Meet Mistral 7B, a 7.3 billion parameter language model that outperforms Meta’s Llama 2, is making waves not only for its impressive size but for its exceptional capabilities that surpass its larger counterparts. In this article, we’ll delve into the world of Mistral 7B, exploring its features, achievements, and potential applications.
A startup on the rise
Mistral AI, a Paris-based startup founded by alumni from tech giants Google’s DeepMind and Meta, burst onto the scene earlier this year with a distinctive Word Art logo and a historic $118 million seed funding round. This funding, the largest seed round in Europe’s history, has catapulted Mistral AI into the limelight.
The company’s mission is clear: to “make AI useful” for enterprises by harnessing publicly available data and contributions from customers. With the launch of Mistral 7B, the company is taking its first significant step towards fulfilling this mission.
Mistral 7B can be a game-changer
Mistral 7B is no ordinary language model. With its compact 7.3 billion parameters, it outperforms larger models like Meta’s Llama 2 13B, setting a new standard for efficiency and power. This model offers a unique combination of capabilities, excelling in English language tasks while also demonstrating impressive coding prowess. This versatility opens doors to a wide range of enterprise-centric applications.
One notable aspect of Mistral 7B is its open-source nature, released under the Apache 2.0 license.
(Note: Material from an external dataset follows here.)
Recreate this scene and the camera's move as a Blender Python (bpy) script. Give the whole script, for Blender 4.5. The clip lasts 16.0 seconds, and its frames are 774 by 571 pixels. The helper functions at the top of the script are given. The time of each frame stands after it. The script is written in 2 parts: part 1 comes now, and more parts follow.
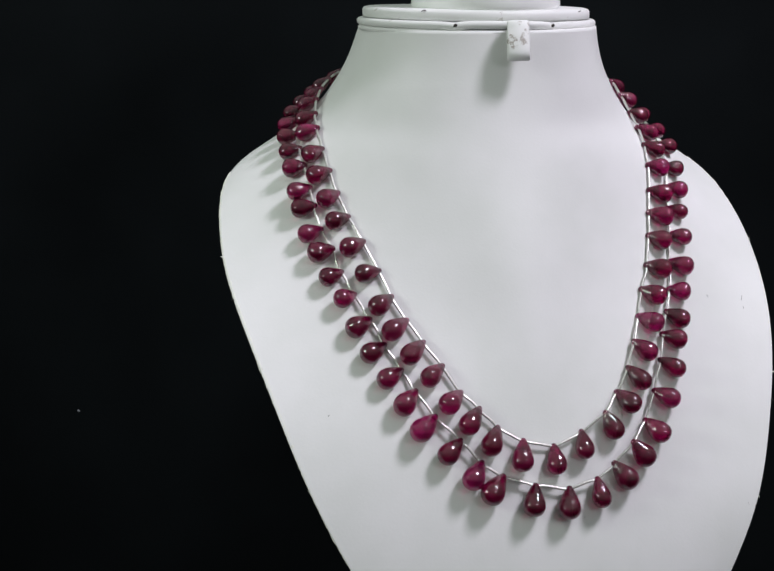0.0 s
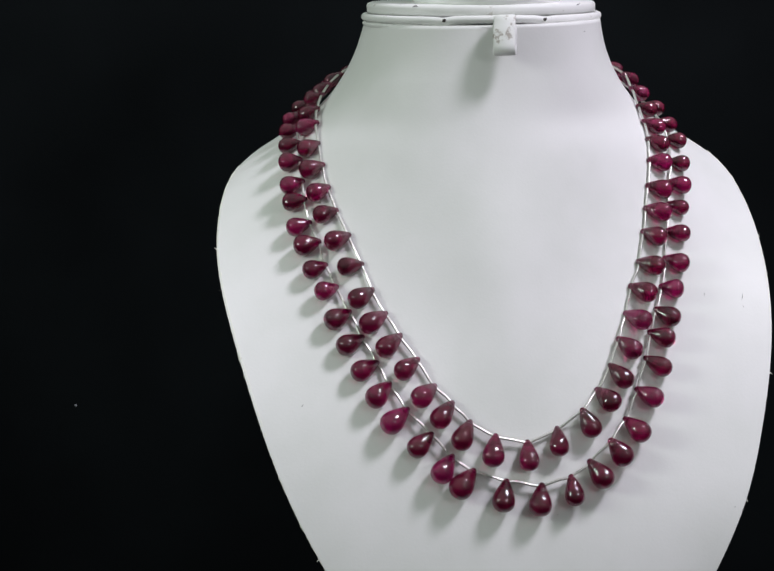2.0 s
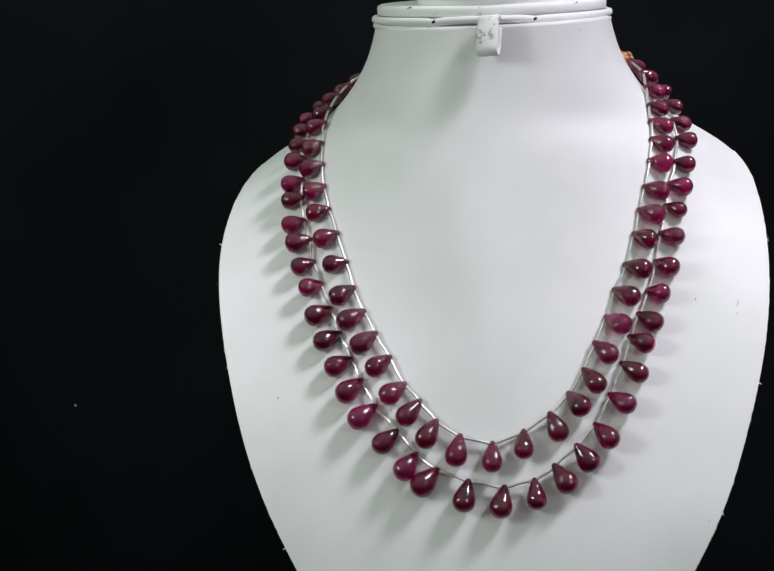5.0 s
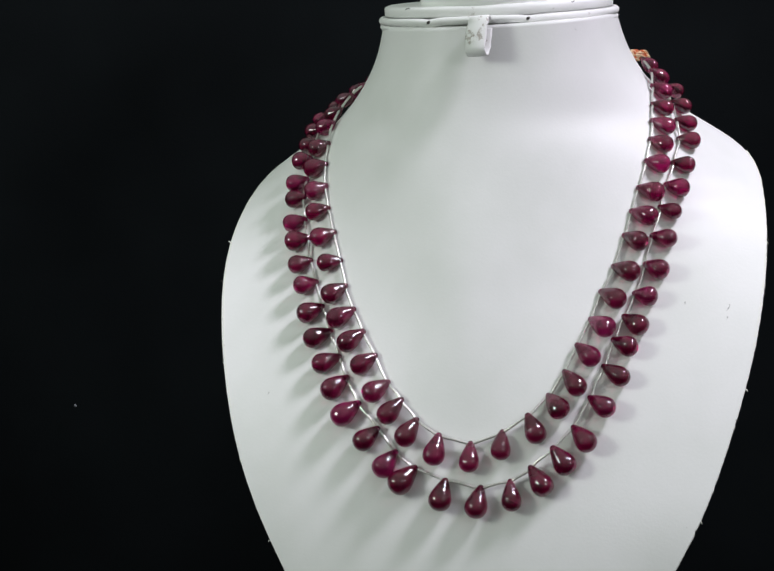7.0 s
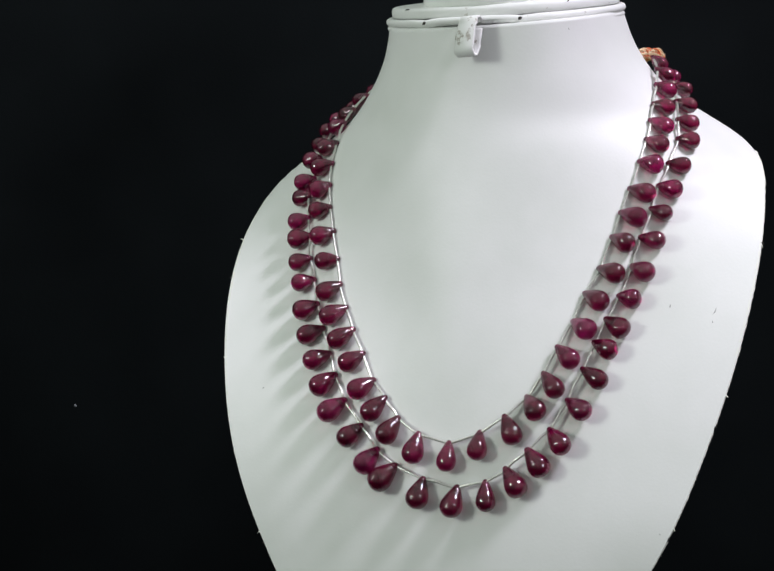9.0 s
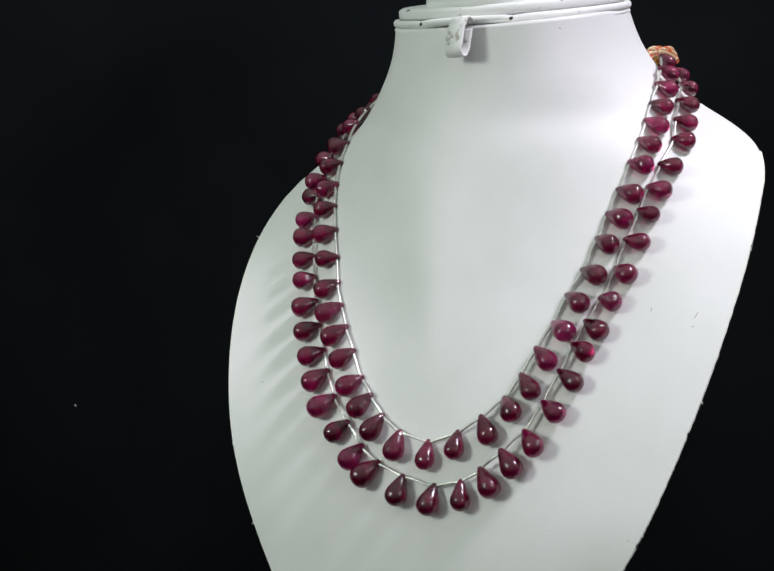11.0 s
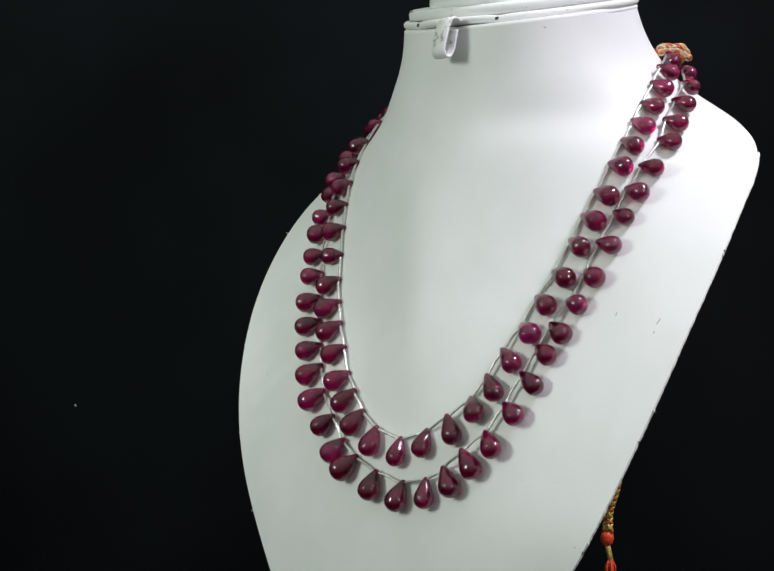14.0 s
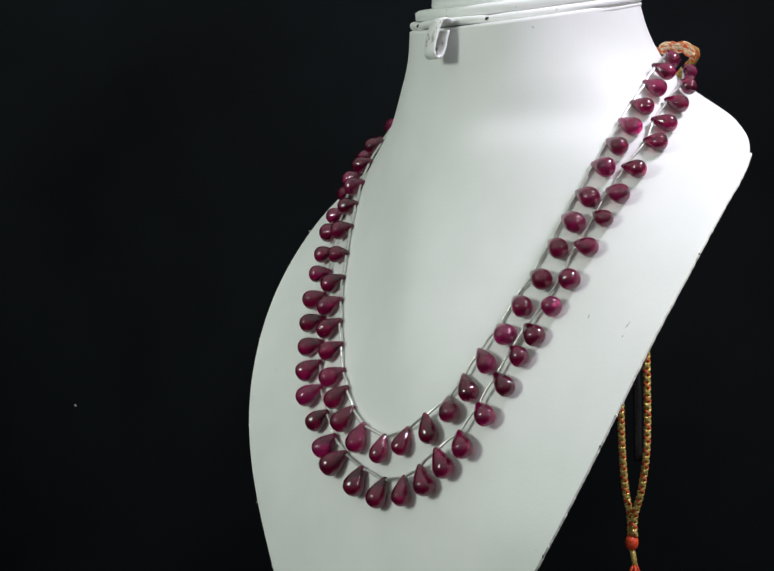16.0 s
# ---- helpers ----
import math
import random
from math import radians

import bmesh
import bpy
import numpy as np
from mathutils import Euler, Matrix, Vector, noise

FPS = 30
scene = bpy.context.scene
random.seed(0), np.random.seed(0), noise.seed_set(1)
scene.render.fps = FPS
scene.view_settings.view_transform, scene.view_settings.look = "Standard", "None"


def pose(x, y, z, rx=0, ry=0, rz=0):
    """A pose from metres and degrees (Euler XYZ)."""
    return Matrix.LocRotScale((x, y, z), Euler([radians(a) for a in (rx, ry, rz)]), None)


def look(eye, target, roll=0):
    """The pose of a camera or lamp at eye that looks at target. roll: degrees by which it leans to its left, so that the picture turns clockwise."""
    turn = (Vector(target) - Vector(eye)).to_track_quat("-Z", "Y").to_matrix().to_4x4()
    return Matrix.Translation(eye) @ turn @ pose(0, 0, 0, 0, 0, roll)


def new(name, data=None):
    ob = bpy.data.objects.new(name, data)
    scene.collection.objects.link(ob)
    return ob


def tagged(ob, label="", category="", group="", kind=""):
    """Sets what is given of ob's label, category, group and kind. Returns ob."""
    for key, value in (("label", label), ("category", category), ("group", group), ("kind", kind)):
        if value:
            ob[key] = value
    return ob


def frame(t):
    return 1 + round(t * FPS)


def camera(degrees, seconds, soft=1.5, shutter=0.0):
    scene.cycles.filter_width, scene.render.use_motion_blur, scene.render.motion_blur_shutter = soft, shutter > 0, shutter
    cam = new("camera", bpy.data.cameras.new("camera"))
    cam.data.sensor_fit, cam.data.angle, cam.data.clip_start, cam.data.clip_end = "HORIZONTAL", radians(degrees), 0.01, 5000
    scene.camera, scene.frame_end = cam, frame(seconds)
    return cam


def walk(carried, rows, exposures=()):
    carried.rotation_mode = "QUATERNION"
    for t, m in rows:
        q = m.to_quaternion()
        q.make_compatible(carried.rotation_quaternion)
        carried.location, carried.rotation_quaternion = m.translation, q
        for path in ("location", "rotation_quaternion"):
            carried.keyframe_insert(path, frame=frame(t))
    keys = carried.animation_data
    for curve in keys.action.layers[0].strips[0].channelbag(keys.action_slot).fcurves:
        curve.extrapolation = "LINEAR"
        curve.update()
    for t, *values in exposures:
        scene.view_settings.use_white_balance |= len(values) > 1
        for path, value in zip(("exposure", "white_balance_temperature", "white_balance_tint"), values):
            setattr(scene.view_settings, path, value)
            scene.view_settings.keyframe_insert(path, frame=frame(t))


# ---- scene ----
from math import cos, sin, pi, sqrt

MM = 0.001
EYE = (-0.0452, -0.6, 0.26)   # the lens stands 0.6 m before the turning axis
F = 2743.7                    # focal length, for a picture 1568 wide
TILT = -6.004

cam = camera(31.895, 16.0, soft=1.6)


def aim(dx, dy):
    """The camera's pose, swung by a small hand-held offset."""
    yaw, pitch = math.atan(dx / F), radians(TILT) + math.atan(dy / F)
    way = Vector((-sin(yaw) * cos(pitch), cos(yaw) * cos(pitch), sin(pitch)))
    return look(EYE, Vector(EYE) + way, -1.808)


walk(cam, [(0, aim(6.5, 11.2)), (0.5, aim(7.2, 7.8)), (1.0, aim(6.6, 3.4)), (1.5, aim(2.4, 0.6)),
           (2.0, aim(0.9, 0.0)), (3.0, aim(0.0, 0.0)), (16.0, aim(0.0, 0.0))],
     exposures=[(0, -0.12), (4.2, -0.05), (8.0, 0.08), (12.5, 0.2), (16, 0.26)])

# ---- light ----
world = bpy.data.worlds.new("room")
world.use_nodes = True
scene.world = world
# a pale room: bright ceiling, darker towards the floor
w_nodes, w_links = world.node_tree.nodes, world.node_tree.links
w_co, w_sep = w_nodes.new("ShaderNodeTexCoord"), w_nodes.new("ShaderNodeSeparateXYZ")
w_map, w_mix = w_nodes.new("ShaderNodeMapRange"), w_nodes.new("ShaderNodeMix")
w_map.interpolation_type = "SMOOTHSTEP"
w_map.inputs["From Min"].default_value, w_map.inputs["From Max"].default_value = -0.3, 1.0
w_mix.data_type = "RGBA"
w_mix.inputs[6].default_value = (0.063, 0.069, 0.066, 1)
w_mix.inputs[7].default_value = (0.405, 0.46, 0.43, 1)
w_links.new(w_co.outputs["Generated"], w_sep.inputs[0])
w_links.new(w_sep.outputs["Z"], w_map.inputs["Value"])
w_links.new(w_map.outputs[0], w_mix.inputs[0])
w_links.new(w_mix.outputs[2], w_nodes["Background"].inputs["Color"])
w_nodes["Background"].inputs["Strength"].default_value = 1.0


def area_lamp(name, eye, target, size, watts, colour):
    data = bpy.data.lights.new(name, "AREA")
    data.shape, data.size, data.energy, data.color = "DISK", size, watts, colour
    ob = new(name, data)
    ob.matrix_world = look(eye, target)
    return ob


area_lamp("key_lamp", (0.72, -0.40, 1.28), (0, -0.03, 0.22), 0.28, 15.5, (0.92, 0.855, 1.0))
area_lamp("side_lamp", (-0.96, -0.62, 0.55), (0, -0.03, 0.20), 0.28, 4.2, (0.91, 1.0, 0.91))
area_lamp("front_lamp", (0.45, -0.70, 0.42), (0, -0.03, 0.18), 0.12, 0.6, (0.95, 0.92, 1.0))

# ---- materials ----


def material(name):
    m = bpy.data.materials.new(name)
    m.use_nodes = True
    nodes, links = m.node_tree.nodes, m.node_tree.links
    return m, nodes, links, nodes["Principled BSDF"]


def noise_node(nodes, links, scale, detail=3, rough=0.5):
    n = nodes.new("ShaderNodeTexNoise")
    n.inputs["Scale"].default_value, n.inputs["Detail"].default_value = scale, detail
    n.inputs["Roughness"].default_value = rough
    co = nodes.new("ShaderNodeTexCoord")
    links.new(co.outputs["Object"], n.inputs["Vector"])
    return n


def ramp(nodes, links, source, stops):
    r = nodes.new("ShaderNodeValToRGB")
    while len(r.color_ramp.elements) < len(stops):
        r.color_ramp.elements.new(0.5)
    for e, (p, c) in zip(r.color_ramp.elements, stops):
        e.position, e.color = p, (*c, 1)
    links.new(source, r.inputs["Fac"])
    return r


def bump(nodes, links, bsdf, source, strength, distance):
    b = nodes.new("ShaderNodeBump")
    b.inputs["Strength"].default_value, b.inputs["Distance"].default_value = strength, distance
    links.new(source, b.inputs["Height"])
    links.new(b.outputs["Normal"], bsdf.inputs["Normal"])


def leatherette(name, dirt_from, dirt_share, pale=0.79, gloss=0.5, warm=1.0):
    m, nodes, links, p = material(name)
    stain = noise_node(nodes, links, 22, 4)
    fine = noise_node(nodes, links, 900, 2)
    r = ramp(nodes, links, stain.outputs["Fac"], [(0.3, (pale * 0.92, pale * 0.935, pale * 0.905 * warm)), (0.6, (pale * 1.01, pale * 1.01, pale * warm))])
    dirt = noise_node(nodes, links, 160, 5, 0.7)
    d = ramp(nodes, links, dirt.outputs["Fac"], [(dirt_from, (1, 1, 1)), (dirt_from + 0.05, (0.45, 0.40, 0.35))])
    mix = nodes.new("ShaderNodeMix")
    mix.data_type, mix.blend_type = "RGBA", "MULTIPLY"
    mix.inputs[0].default_value = dirt_share
    links.new(r.outputs["Color"], mix.inputs[6])
    links.new(d.outputs["Color"], mix.inputs[7])
    links.new(mix.outputs[2], p.inputs["Base Color"])
    p.inputs["Roughness"].default_value = gloss
    p.inputs["Specular IOR Level"].default_value = 0.35
    bump(nodes, links, p, fine.outputs["Fac"], 0.12, 0.0003)
    return m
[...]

This means that anyone can fine-tune and utilize the model without restrictions, whether for local or cloud-based applications, including enterprise scenarios.
Apache 2.0 license
By using software licensed under the Apache 2.0 license, for example, end users are guaranteed a license to any patents covered by the software. Safe and strong open-source software is guaranteed to be readily available under an Apache 2.0 license.
How to use Mistral 7B
Under the Apache 2.0 license, Mistral 7B can be used without restrictions in these ways:
- Download it and use it anywhere (including locally) with Mistral’s reference implementation
- Deploy it on any cloud (AWS/GCP/Azure), using vLLM inference server and skypilot
- Use it on HuggingFace
Benchmarks speak louder than words
Even though Mistral 7B is just hitting the scene, it has already proven its mettle in benchmark tests. In head-to-head comparisons with open-source competition, the model consistently outperforms. It bests Llama 2 7B and 13B with ease, showcasing its prowess in various tasks.
Mistral 7B’s key strengths include its use of Grouped-query attention (GQA) for lightning-fast inference and Sliding Window Attention (SWA) to handle longer sequences without incurring significant computational costs. This innovative approach enhances its performance across the board.
Unlocking cost-performance efficiency
One intriguing aspect of Mistral 7B’s performance is its cost-effectiveness. By computing “equivalent model sizes,” we can appreciate the savings in memory and gains in throughput it offers. In reasoning, comprehension, and STEM reasoning, Mistral 7B performs equivalently to a Llama 2 model over three times its size.
This makes it an appealing choice for resource-efficient applications.
A glimpse into the future
To showcase the adaptability of Mistral 7B, the model was fine-tuned on publicly available instruction datasets from HuggingFace, proving its impressive generalization capabilities. This fine-tuned model, known as Mistral 7B Instruct, surpasses other 7B models on MT-Bench and rivals 13B chat models. This achievement hints at the model’s potential in various specialized applications.
Mistral AI looks forward to collaborating with the community to establish guardrails, ensuring responsible and moderated outputs. This commitment aligns with the broader industry trend towards ethical AI development.
In conclusion, Mistral 7B represents a remarkable leap forward in language AI models. With its compact size, open-source nature, and outstanding performance, it holds the promise of transforming how enterprises leverage AI for a wide range of applications. As Mistral AI continues to innovate, we can anticipate even greater strides in the world of artificial intelligence.